N’Golo Kante: The Underwhelming Untouchable

Osasere Okunloye
Osasere Okunloye

If the story of Chelsea’s season is one of how their emerging talents are flourishing under Frank Lampard, benefiting from a change of ethos and a transfer ban, the subplot is the rejuvenation and reinvention of Mateo Kovacic and Jorginho.

Where there was passiveness, there is now purposeful passing. Where there were indictments of a regime, there are now endorsements of it. Jorginho and Kovacic are two of Lampard’s less obvious success stories but, in a campaign when Kante has been limited to 467 minutes of Premier and Champions League football, among the more significant ones.


They have provided the platform for a prolific team. It feels symbolic that Jorginho already has more assists this season than in the whole of last and if that is not saying much – his 3,118 passes brought none in his debut campaign, though his expected assists suggested he was creating chances that others were missing – the goals he has fashioned for Tammy Abraham, at Wolves and Watford, showed both precision and incision; they were defence-splitting penetrative passes.

And it illustrated the difference in his game. He has displayed more attacking intent. He is leading the league for through balls, not just square balls. He is playing fewer passes but making more key passes. Both he and Kovacic are playing more long passes; given how cultured each is, it feels wrong to brand them long balls.

This is not Sarri-style prescriptive short passing for short passing’s sake. The worst excesses of a sideways passing game have been removed from each. The ambition has extended simply beyond keeping the ball.

This has made N’Golo Kante’s clamoured return from injury  not worth the wait.

Chelsea’s form before the October break was applauded by pundits around and an addition of a star player like Kante should even further improve the team. The French man was restored back into the starting XI against Crystal Palace in November after returning from injury -although Jorginho’s suspension might have helped solved the dilemma.

“You don’t change your winning eleven” top notch football pundits would say; but asides that, Kante has been underwhelming.

Chelsea have lost 50% of the matches he has featured in this season; that’s more than they have with Kante’s other competitors in the heart of the midfield – Jorginho (30%) and Kovacic (30%) in the league.

The diminutive midfielder underperforming showings is not only evident in the team’s results but also in his individual contributions when compared with the other central midfielders in the team. Kante’s strongest ability in recent years has been the defensive part of the game. He’s a master of cutting out opponent threats and his return was supposed to ease off the frailties in the Chelsea defence.

However, Jorginho and Kovacic have a higher tackle success rates than the Frenchman this season. Per Premier league official website, the former making 65% successful tackles while the latter averaging 72%. Kante has managed only 50% successful tackles despite attempting lesser tackles.

Kante newly found attacking prowess was well praised in the latter part of the Maurizio Sarri’s season; but a closer look shows that despite his position change when played in a three-man midfield, he has contributed very little to the team going forward. The last time the blues scored more than two goals in a premier league game was in October away at Turf Moor. Kante was absent from the squad that day.

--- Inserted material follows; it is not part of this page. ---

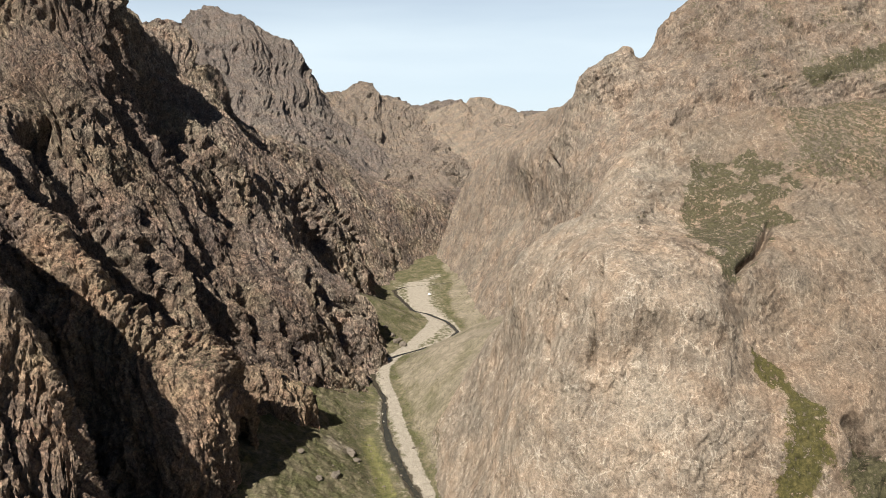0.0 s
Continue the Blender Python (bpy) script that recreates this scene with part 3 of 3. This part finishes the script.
def build_east_far():
    brow = 0.9 * np.array(east_far[-2]) + 0.1 * np.array(east_far[-1])
    P, A, B = loft(east_far[:-1] + [brow] + east_far[-1:], fineness=0.0025, soft=2.0)
    N = -normals(P)
    D = slabby(P, B, (0.25, -0.97), 4.5, 2.0, 0.9, 301)
    D = D * (0.75 + 0.5 * smooth(P[..., 2], 200, 250))
    for line in (
        ((216, 606, 238), (207, 598, 225), (198, 589, 212)),
        ((228, 622, 256), (222, 612, 246)),
        ((100, 728, 178), (100, 718, 164)),
        ((109, 692, 182), (117, 670, 172)),
        ((310, 650, 312), (331, 635, 296)),
    ):
        D = carve(P, N, D, line, 4.5, 5.5, crack=True)
    P = raised(P, N, D)
    x, y, z = P[..., 0], P[..., 1], P[..., 2]
    n = fbm(x / 14, y / 14, z / 14, 3, 230)
    band = np.abs(z - 258 - 0.26 * (x - 311)) / 13 + 2 * smooth(-x, -322, -300)
    grass = np.clip(1.1 - band + 0.5 * n, 0, 0.72)
    grass = np.maximum(grass, 0.4 * smooth(fbm(x / 30, y / 30, z / 22, 4, 236), 0.02, 0.3) * smooth(x, 205, 250))
    brown = np.clip(0.55 * smooth(x + 16 * n, 170, 260) + 0.5 * smooth(n, 0.1, 0.5), 0, 1)
    SCRUB["east_far"] = (P[grass > 0.45], None)
    return tagged(grid_mesh("cliff_east_far", P, ROCK_EAST_HIGH, (("grass", grass), ("brown", brown))), "sunlit tan canyon wall with rounded rock domes along its crest", "cliff", kind="structure")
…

Per Premier league official website, the Frenchman has recorded zero (0) through balls in twelve appearances this season and has no assist to his name in the premier league. Jorginho have the highest among the three with 13 through balls while Kovacic is highest on assist with a total of 3.

N.B: See screenshots of all stats used and stated below this piece

Despite the below par numbers, only injuries have kept Kante out of the starting eleven this season. His current ‘untouchable’ status comes as a bit of a suprise considering Frank Lampard’s criteria of keeping out of form players from the eleven.

However a different standard might be utilized for a player of  Kante’s status but if the gaffer is going to bring out the best in the hard working midfielder and send a positive message around his dressing room, he should start considering naming the ‘world champion’ among his ‘seven’ for the next game week.

A useful comparison is John Lundstram, who plays much the same position as Kanté for a team that takes far, far fewer shots. He’s scored three goals as well, and has notched two assists with an xA/90 of 0.14. Lundstram is a useful player getting the maximum out of his talent; Kanté is a brilliant player playing where he doesn’t belong.

This can be hard to see, because Kanté always looks so good whatever he does. He’s amazingly smart, and he almost never makes a mistake. But in attack you can make plenty of mistakes, as long as they’re mixed in with the great plays. Kanté almost never makes great plays either.

Naturally he makes great plays on defence. But he can’t make as many if he’s farther upfield. He’s at his best in reading the play and moving to confront the opponent, but there’s less time to read the play when you’re farther forward. One of the greatest of tacklers is at his lowest tackles per 90 minutes ever.

If you’ve watched Chelsea play, you’ll also have seen that people are running by Kanté a lot. So it figures that his tackle percentage is also the lowest ever. He frequently has to resort to fouling, and his fouls per 90 are way way above his previous high.